* start Data segment *
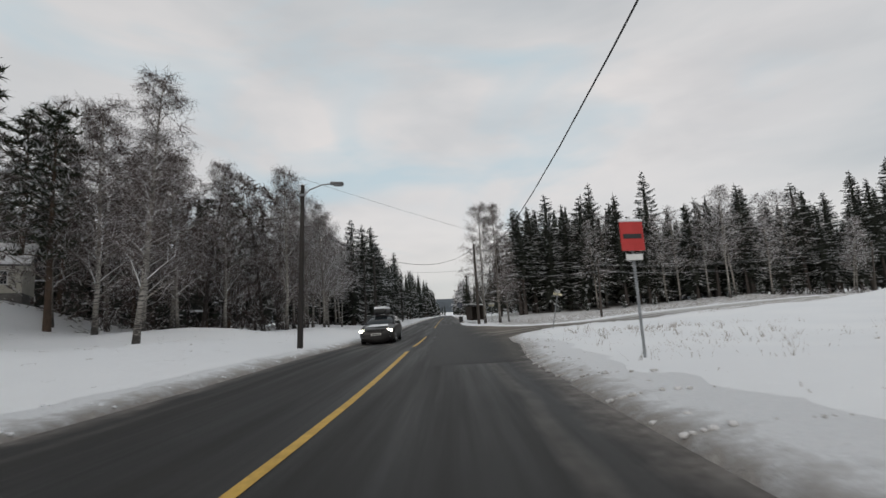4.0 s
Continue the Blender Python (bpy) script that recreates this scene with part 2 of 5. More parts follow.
def slush_material():
    """Brown slush with swept tyre arcs, where the side road meets the main road."""
    m, t, s = material("junction_slush", 0.62)
    s.inputs["Specular IOR Level"].default_value = 0.3
    p = place_of(t)
    u, v = road_uv(t)
    slush = tracked_slush(t, p, u, v)
    start = ramp(t, maths(t, "ADD", maths(t, "DIVIDE", v, 10.0), maths(t, "MULTIPLY", maths(t, "SUBTRACT", noise_of(t, p, 0.5, 6.0, 0.65), 0.5), 0.30)), [(0.28, (0, 0, 0)), (0.52, (1, 1, 1))])
    t.links.new(mix(t, start, (0.0175, 0.0163, 0.0152), slush), s.inputs["Base Color"])
    bump(t, s, noise_of(t, p, 6.0, 6.0, 0.7), 0.6, 0.04)
    return m


SLUSH = slush_material()
ASPHALT, SNOW_ROAD = asphalt_material(), snow_road_material()
BANK = bank_material("ploughed_snow", (0.13, 0.11, 0.095), (0.42, 0.39, 0.36))
PALE_BANK = bank_material("greyish_ploughed_snow", (0.30, 0.27, 0.24), (0.62, 0.59, 0.56))
BANK_CLOD = grainy("dirty_snow_lumps", (0.34, 0.31, 0.28), (0.82, 0.81, 0.81), 2.2, 0.8, 0, 0.5, 0.02)
YELLOW = grainy("yellow_road_paint", (0.42, 0.24, 0.035), (0.72, 0.45, 0.08), 25.0, 0.6, 0, 0.3, 0.004)
NEEDLES = grainy("spruce_needles", (0.0095, 0.0118, 0.008), (0.036, 0.042, 0.029), 3.0, 0.75, 0, 0.4, 0.02)
PINE_NEEDLES = grainy("pine_needles", (0.018, 0.026, 0.014), (0.055, 0.066, 0.034), 3.0, 0.7, 0, 0.4, 0.02)
SPRUCE_BARK = grainy("spruce_bark", (0.024, 0.019, 0.016), (0.085, 0.070, 0.062), 9.0, 0.9, 0, 0.9, 0.03, (1, 1, 0.3))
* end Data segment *
The material above must be printed exactly, with its pictures left out.

4.0 s
Continue the Blender Python (bpy) script that recreates this scene with part 2 of 5. More parts follow.
def slush_material():
    """Brown slush with swept tyre arcs, where the side road meets the main road."""
    m, t, s = material("junction_slush", 0.62)
    s.inputs["Specular IOR Level"].default_value = 0.3
    p = place_of(t)
    u, v = road_uv(t)
    slush = tracked_slush(t, p, u, v)
    start = ramp(t, maths(t, "ADD", maths(t, "DIVIDE", v, 10.0), maths(t, "MULTIPLY", maths(t, "SUBTRACT", noise_of(t, p, 0.5, 6.0, 0.65), 0.5), 0.30)), [(0.28, (0, 0, 0)), (0.52, (1, 1, 1))])
    t.links.new(mix(t, start, (0.0175, 0.0163, 0.0152), slush), s.inputs["Base Color"])
    bump(t, s, noise_of(t, p, 6.0, 6.0, 0.7), 0.6, 0.04)
    return m


SLUSH = slush_material()
ASPHALT, SNOW_ROAD = asphalt_material(), snow_road_material()
BANK = bank_material("ploughed_snow", (0.13, 0.11, 0.095), (0.42, 0.39, 0.36))
PALE_BANK = bank_material("greyish_ploughed_snow", (0.30, 0.27, 0.24), (0.62, 0.59, 0.56))
BANK_CLOD = grainy("dirty_snow_lumps", (0.34, 0.31, 0.28), (0.82, 0.81, 0.81), 2.2, 0.8, 0, 0.5, 0.02)
YELLOW = grainy("yellow_road_paint", (0.42, 0.24, 0.035), (0.72, 0.45, 0.08), 25.0, 0.6, 0, 0.3, 0.004)
NEEDLES = grainy("spruce_needles", (0.0095, 0.0118, 0.008), (0.036, 0.042, 0.029), 3.0, 0.75, 0, 0.4, 0.02)
PINE_NEEDLES = grainy("pine_needles", (0.018, 0.026, 0.014), (0.055, 0.066, 0.034), 3.0, 0.7, 0, 0.4, 0.02)
SPRUCE_BARK = grainy("spruce_bark", (0.024, 0.019, 0.016), (0.085, 0.070, 0.062), 9.0, 0.9, 0, 0.9, 0.03, (1, 1, 0.3))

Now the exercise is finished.